Le présent album, onzième volume de l’intégrale, a été enregistré du 5 au 10 juillet 2022 dans un édifice religieux anglican du Grand Londres, St Jude on the Hill. Né à New York, où il a étudié, avant de se rendre à Paris pour parfaire sa formation auprès de Nadia Boulanger, puis de conclure à Harvard, Robert Levin (°1947) est compositeur, pianiste et théoricien de Mozart. Il a écrit de nombreux articles et études à son sujet, et reconstitué ou complété plusieurs de ses partitions inachevées. Il a aussi gravé une superbe intégrale des sonates pour pianoforte, parue récemment chez ECM. Au fil des parutions du projet des concertos initié en 1994, la qualité du jeu de Levin, plein d’inventivité et de souplesse, et son style irréprochable, y compris dans des cadences souvent improvisées, ont été soulignés. De même que la connivence avec Christopher Hogwood, dont l’orchestre inspiré s’est révélé fin, racé et raffiné. C’est donc avec un appétit en éveil que l’on constate que les mêmes qualités se perpétuent dans le présent album, qui concerne les concertos pour deux pianos, le n° 7, prévu pour trois instruments, joué ici dans la transcription par Mozart lui-même pour deux instruments, et le n° 10. La partenaire de Levin est son épouse, Ya-Fei Chuang (°1970), originaire de Taïwan, qui a étudié en Allemagne et enseigne actuellement au Mozarteum de Salzbourg. 
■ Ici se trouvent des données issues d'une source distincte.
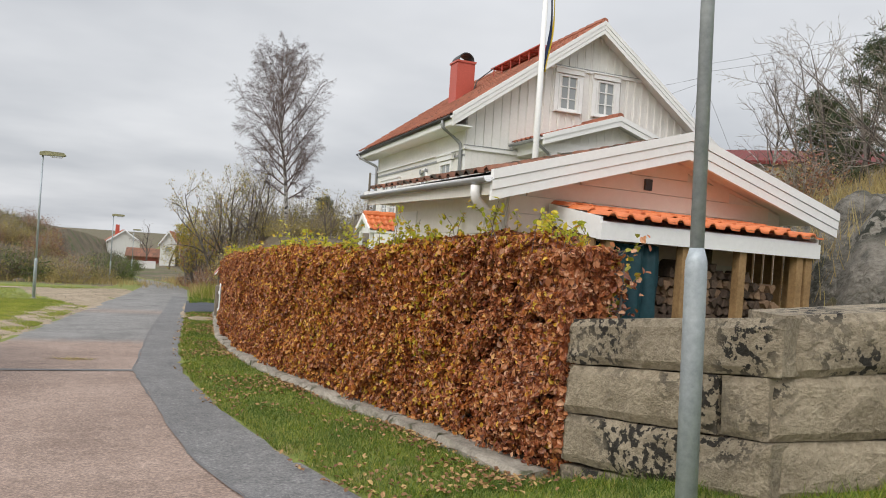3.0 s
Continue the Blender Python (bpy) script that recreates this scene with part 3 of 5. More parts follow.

La complicité entre les époux est évidente dans le K. 242 inventif sur le plan mélodique et élaboré d’une manière équilibrée dans les échanges, donnant, à ce qui pourrait n’apparaître que comme un divertissement, une couleur chaleureuse. La délicatesse est un maître mot que les répliques des pianoforte Andreas Stein d’Augsburg (1786), réalisées par la maison Maene de Ruiselede, servent avec une belle transparence. Dans le K 365, l’équilibre se renforce de façon affirmée, ce dont attestent un Andante central empreint de mélancolie et un Rondo final virevoltant et enthousiasmant. Tout au long de ce parcours où l’on pourrait rapprocher l’expressivité chaleureuse, sans cesse présente, de l’image d’un travail de haute finition aux fines dentelures, l’Academy of Ancient Music, en petite formation, déploie une activité tout à fait en phase avec la lumière offerte par le couple Levin/Chuang, le chef Laurence Cummings soignant les nuances pour en faire jaillir toute la subtilité.

Le programme contient aussi un arrangement d’un mouvement d’un concerto pour piano, violon et orchestre de 1778, dont le fragment a été complété par Robert Levin. Ceci permet au premier violon de l’orchestre, le Croate Bojan Čičić, en partenariat avec Robert Levin, de faire entendre, dans cette pièce qui a un esprit de sérénade, sa belle sonorité. 

Cette intégrale en voie de finition, poursuivie sous de si bons auspices malgré son interruption, est une initiative dont on applaudit l’achèvement tout proche. L’objet est soigné, avec de jolies illustrations en couleurs et quelques textes d’accompagnement intéressants, qui ne sont hélas réservés qu’au seul public anglophone.